9. Define security controls
Confirm:
- secrets are excluded from prompts and logs
- credentials are scoped to the workflow, tenant, and action
- retrieved documents and tool outputs are treated as untrusted input
- prompt-injection controls exist for agent/tool workflows
- external actions require approval, staging, or rate limits based on risk
- logs are redacted where full content is unnecessary
10. Assign ownership after launch
Every automation needs an owner.
Not just a builder. An owner.
Ownership includes:
- monitoring dashboards
- reviewing exceptions
- maintaining policies
- approving prompt/model changes
- reviewing failure patterns
- communicating incidents
- naming an incident owner when something breaks
- weekly review for new workflows, then monthly review once stable
- a retirement trigger, such as sustained low usage, high exception rate, or policy mismatch
- retiring or redesigning decayed workflows
If nobody owns it, the workflow will decay silently.

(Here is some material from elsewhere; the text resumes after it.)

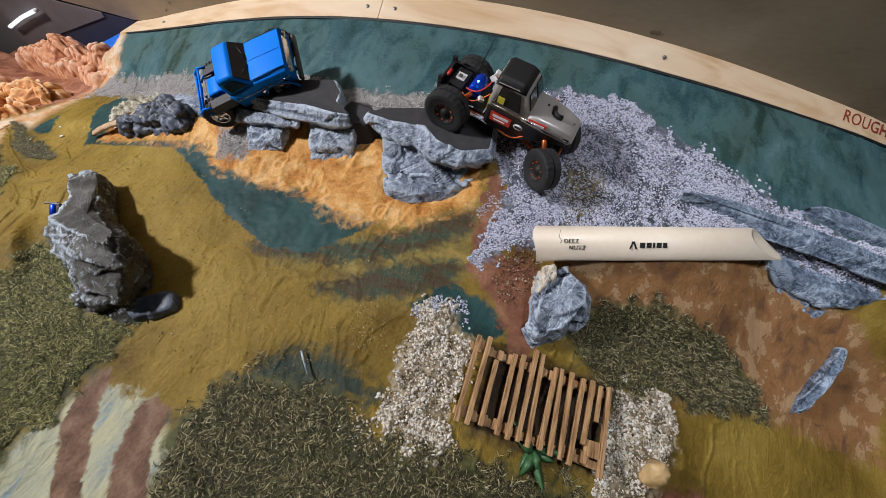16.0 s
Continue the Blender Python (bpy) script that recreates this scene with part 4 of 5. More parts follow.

11. Decide the launch shape
Choose one:
- shadow mode: automation recommends, humans act
- draft mode: automation creates drafts, humans send
- assisted mode: automation acts on low-risk cases, reviews the rest
- full automation: only for low-risk, well-observed, reversible work
Most serious AI automation should not start at full automation. Earn autonomy.
Final operator check
Before launch, confirm:
- deterministic parts are handled by code
- AI steps are bounded
- humans own accountability points
- confidence gates change behavior
- state is durable
- side effects are idempotent
- retries are controlled
- logs can reconstruct decisions
- security follows least privilege
- prompts, logs, and tool calls exclude unnecessary sensitive data
- external actions are gated
- evaluation loops exist
- owner is named
If this feels like too much, that is the signal.
The work is not just making AI do something once.
The work is making the workflow reliable enough that people keep trusting it after the first weird edge case.